Breaking It Down By Price

This chart shows the breakdown of listings by price. The blue half shows the available properties and the gray half shows the properties that are already under contract.

Boulder County has a wide scope of properties representing a huge range of prices. Currently there are 983 listings ranging from a 640 square foot cabin in the mountains in need of a septic tank to a 13,000 square foot home (do we still call it that?) on 115 acres listed for $25,000,000. Clearly, not all properties are equivalent and therefore, big sweeping statements about the market are not one-size-fits-all.  Let’s break it down a bit.

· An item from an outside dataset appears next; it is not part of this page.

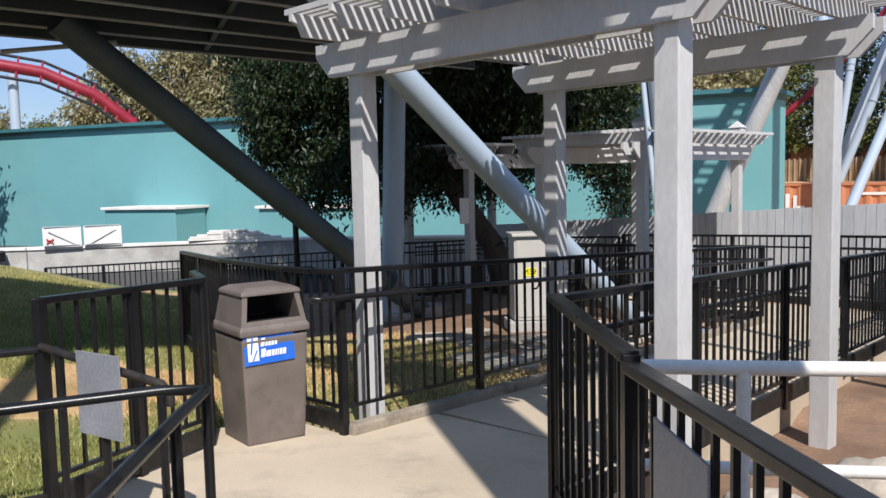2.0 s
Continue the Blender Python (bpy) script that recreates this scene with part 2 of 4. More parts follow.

This time by price.

Boulder County

Boulder County Active All U/C U/C % Sold Months of Inventory SP:LP DTO
$0- $1M 273 544 271 50% 471 3.5 99% 45
$1 – $2M 128 199 71 36% 101 5.9 98% 41
$2 – $3M 62 78 16 21% 33 7.1 96% 41
>$3M 62 80 18 23% 14 17.1 96% 224

U/C% = # of homes that are currently under contract / # all current listings.  –   Months of Inventory = # of months it would take to sell all current listings if sales continued at their current pace.  –  SP:LP = Sales price to list price ratio  –  DTO = Days to Offer

$0 – $1,000,000  The market for homes below $1 million is strong. Half of all current listings are under contract. Properties are selling within 1% of the asking price. At the pace of sales over the past three months, there is just 3.5 months of inventory on the market (4-6 months in balanced). Slightly a seller’s market. On average it’s taking 45 days to get a house under contract.

$1,000,000 – $2,000,000  In this price range, there are fewer listings and just 36% of those listings are under contract. With the average property selling at 98% of the asking price, prices seem to be still holding steady. Properties are staying on the market for 41 days before receiving a contract. At the pace of sales over the past three months, there is 5.9  months of inventory on the market. This is defined as a balanced market.

$2,000,000 – $3,000,000  There are just 78 listings in this price range. 21% of all current listings are under contract. Properties are selling within 4% of the asking price. At the pace of sales over the past three months, there is 7.1 months of inventory on the market (4-6 months in balanced). Slightly a buyer’s market. On average it’s taking 41 days to get a house under contract.

$3,000,000 and above  There are 80 listings in this price range in Boulder County. 23% of all current listings are under contract, which is very strong. Properties are selling within 4% of the asking price. At the pace of sales over the past three months, there is 17.1 months of inventory on the market (4-6 months in balanced). This indicates a buyer’s market. On average it’s taking 224 days to get a house under contract. Given the current number of listings that are under contract I expect the numbers for inventory and days-to-offer to improve significantly in the coming months.

City of Boulder

 

City of Boulder Active All U/C U/C % Sold Months of Inventory SP:LP DTO
$0- $1M 46 93 47 51% 109 2.6 99% 38
$1 – $2M 60 91 31 34% 41 6.7 98% 29
$2 – $3M 34 46 12 26% 19 7.3 97% 50
>$3M 32 40 8 20% 11 10.9 98% 43

For a comparison, here are the same statistics for the City of Boulder only.  They are mutually exclusive, the city’s statistics were included in the county’s. In general, these are very similar to the county as a whole.  It’s a good market. Not a crazy nor a flat market.